Some academics who have studied life settlement securitization agree it is a good idea. One difference, they concur, is that death is not correlated to the rise and fall of stocks.
“These assets do not have risks that are difficult to estimate and they are not, for the most part, exposed to broader economic risks,” said Joshua Coval, a professor of finance at the Harvard Business School. “By pooling and tranching, you are not amplifying systemic risks in the underlying assets.”
The insurance industry is girding for a fight. “Just as all mortgage providers have been tarred by subprime mortgages, so too is the concern that all life insurance companies would be tarred with the brush of subprime life insurance settlements,” said Michael Lovendusky, vice president and associate general counsel of the American Council of Life Insurers, a trade group that represents life insurance companies.

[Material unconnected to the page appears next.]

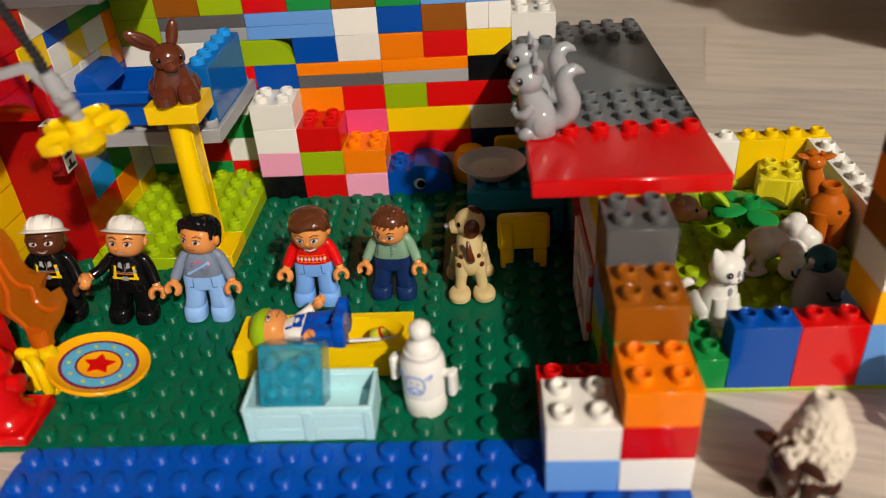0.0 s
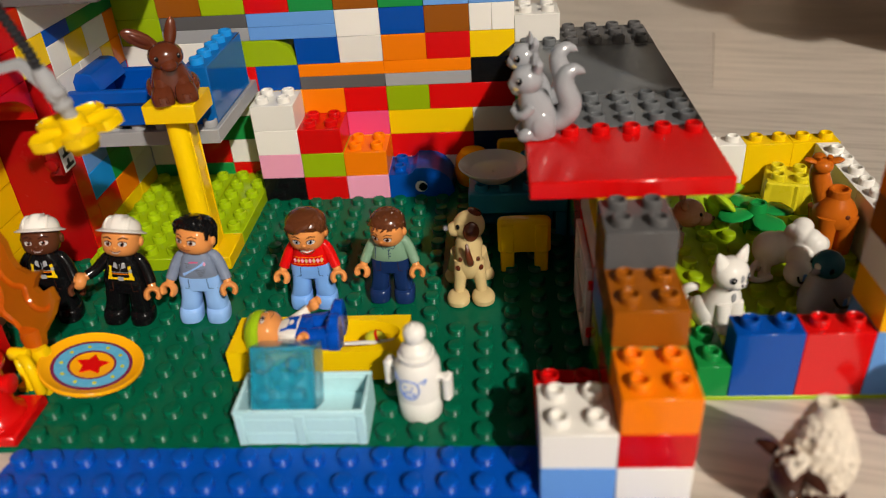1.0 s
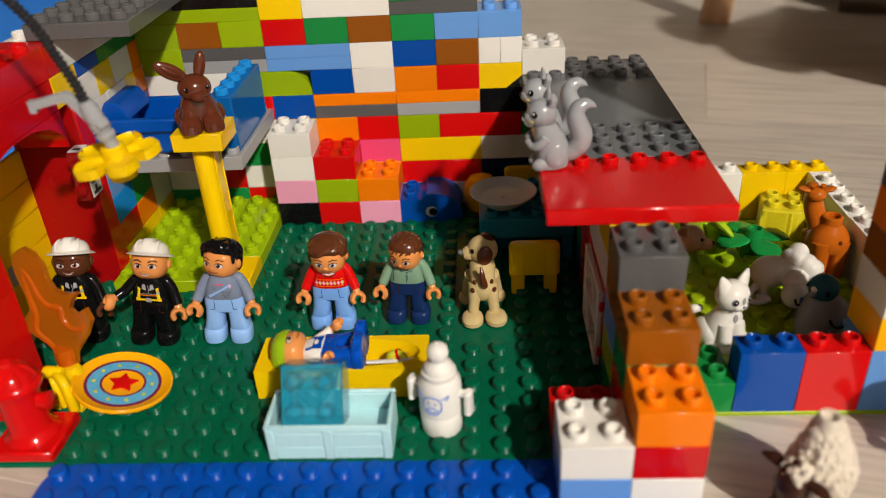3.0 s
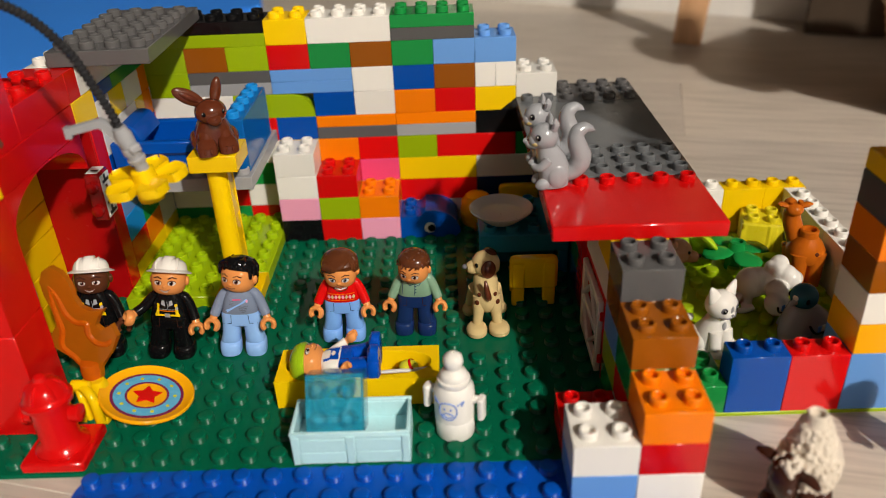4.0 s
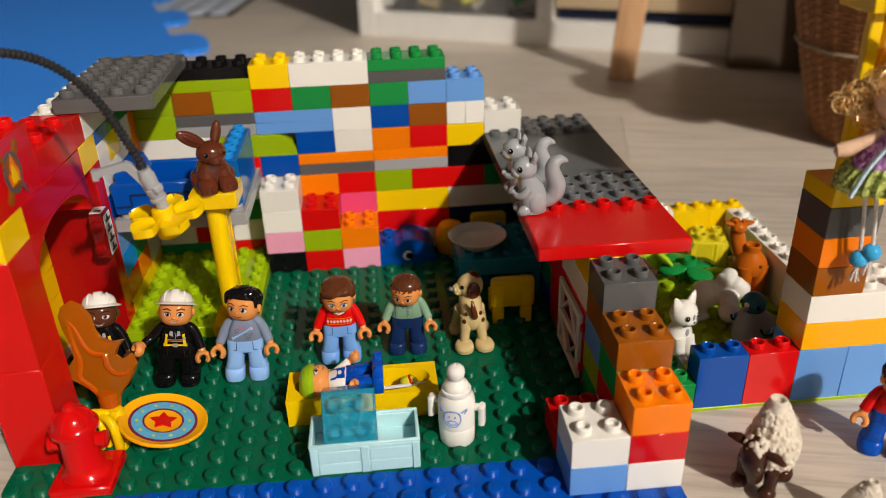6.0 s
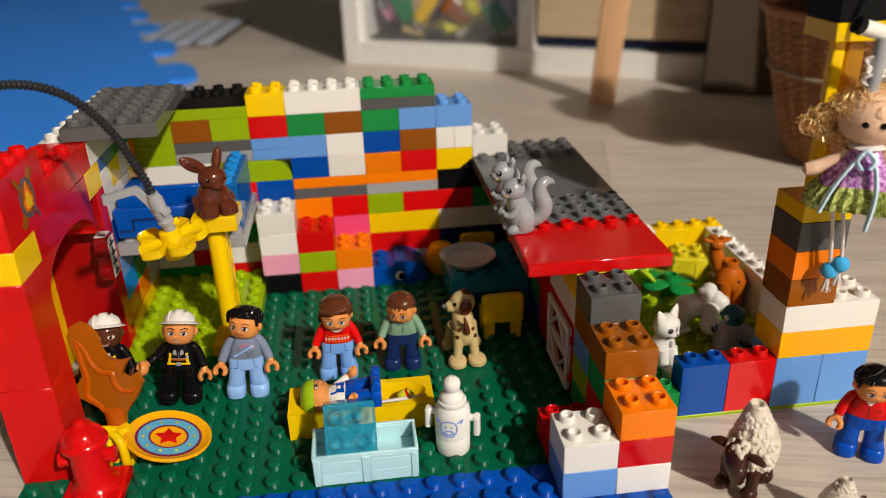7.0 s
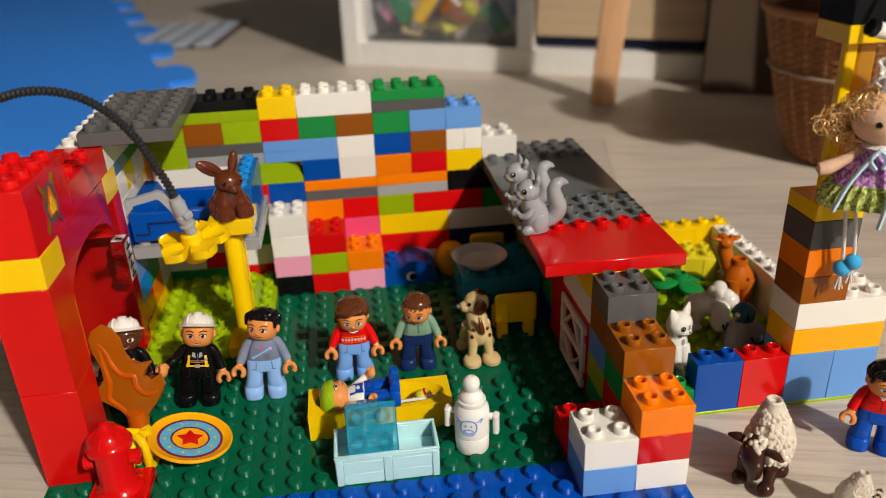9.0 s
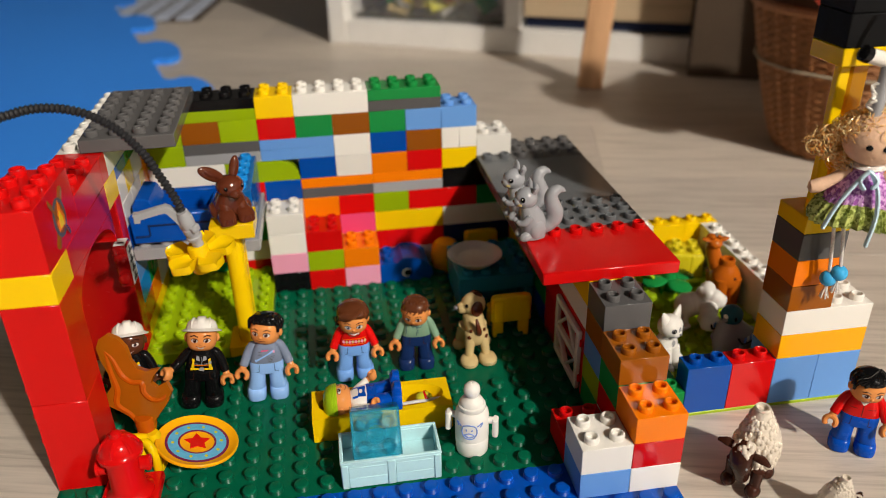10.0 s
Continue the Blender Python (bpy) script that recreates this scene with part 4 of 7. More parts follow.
def figure(name, label, at, rz, skin, top, legs, hair=None, helmet=None, style="short", scale=1.025, lying=None, print_=None, look_=0.0, smile=0.3, lean=0.0, head=1.0, nod=0.0, iris=None, neck=45.0, reach=0.0):
    """A chunky toy figure of one mesh, about 63 mm high, that faces -y."""
    s = Shape()
    face, chest = front_of(HEAD_RINGS, 2.3), front_of(TORSO_RINGS, 3.2)
    for sx in (-1, 1):
        s.loft([(0, sx * 7.8, -2.2, 5.5, 6.8), (0.8, sx * 7.9, -2.3, 6.5, 7.8), (4.0, sx * 7.9, -2.4, 6.7, 8.1), (7.4, sx * 7.8, -1.9, 6.6, 7.6), (8.8, sx * 7.6, -1.3, 6.2, 7.0), (9.2, sx * 7.5, -1.0, 5.8, 6.5), (9.8, sx * 7.5, -1.0, 6.1, 6.8), (15.0, sx * 6.9, -0.5, 5.6, 6.4), (25, sx * 6.2, 0, 5.5, 6.3)], legs, MM, 24, 2.7)
        if lying:
            s.loft([(0, sx * 6.6, -5.0, 5.4, 10.0), (0.8, sx * 6.6, -5.0, 6.0, 11.0), (6.0, sx * 6.6, -5.0, 6.0, 11.0), (8.4, sx * 6.6, -4.0, 5.2, 9.0)], legs, MM, 24, 3.0)
    hip = [(20.5, 0, 0, 10.8, 5.6), (21.5, 0, 0, 12.0, 6.5), (29, 0, 0, 11.9, 6.9), (31, 0, 0, 11.4, 6.6)]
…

And the industry may find allies in government. Among those expressing concern about life settlements at the Senate committee hearing in April were insurance regulators from Florida and Illinois, who argued that regulation was inadequate.
“The securitization of life settlements adds another element of possible risk to an industry that is already in need of enhanced regulations, more transparency and consumer safeguards,” said Senator Herb Kohl, the Democrat from Wisconsin who is chairman of the Special Committee on Aging.
DBRS agrees on the need to be careful. “We want this market to flourish in a safe way,” Ms. Tillwitz said.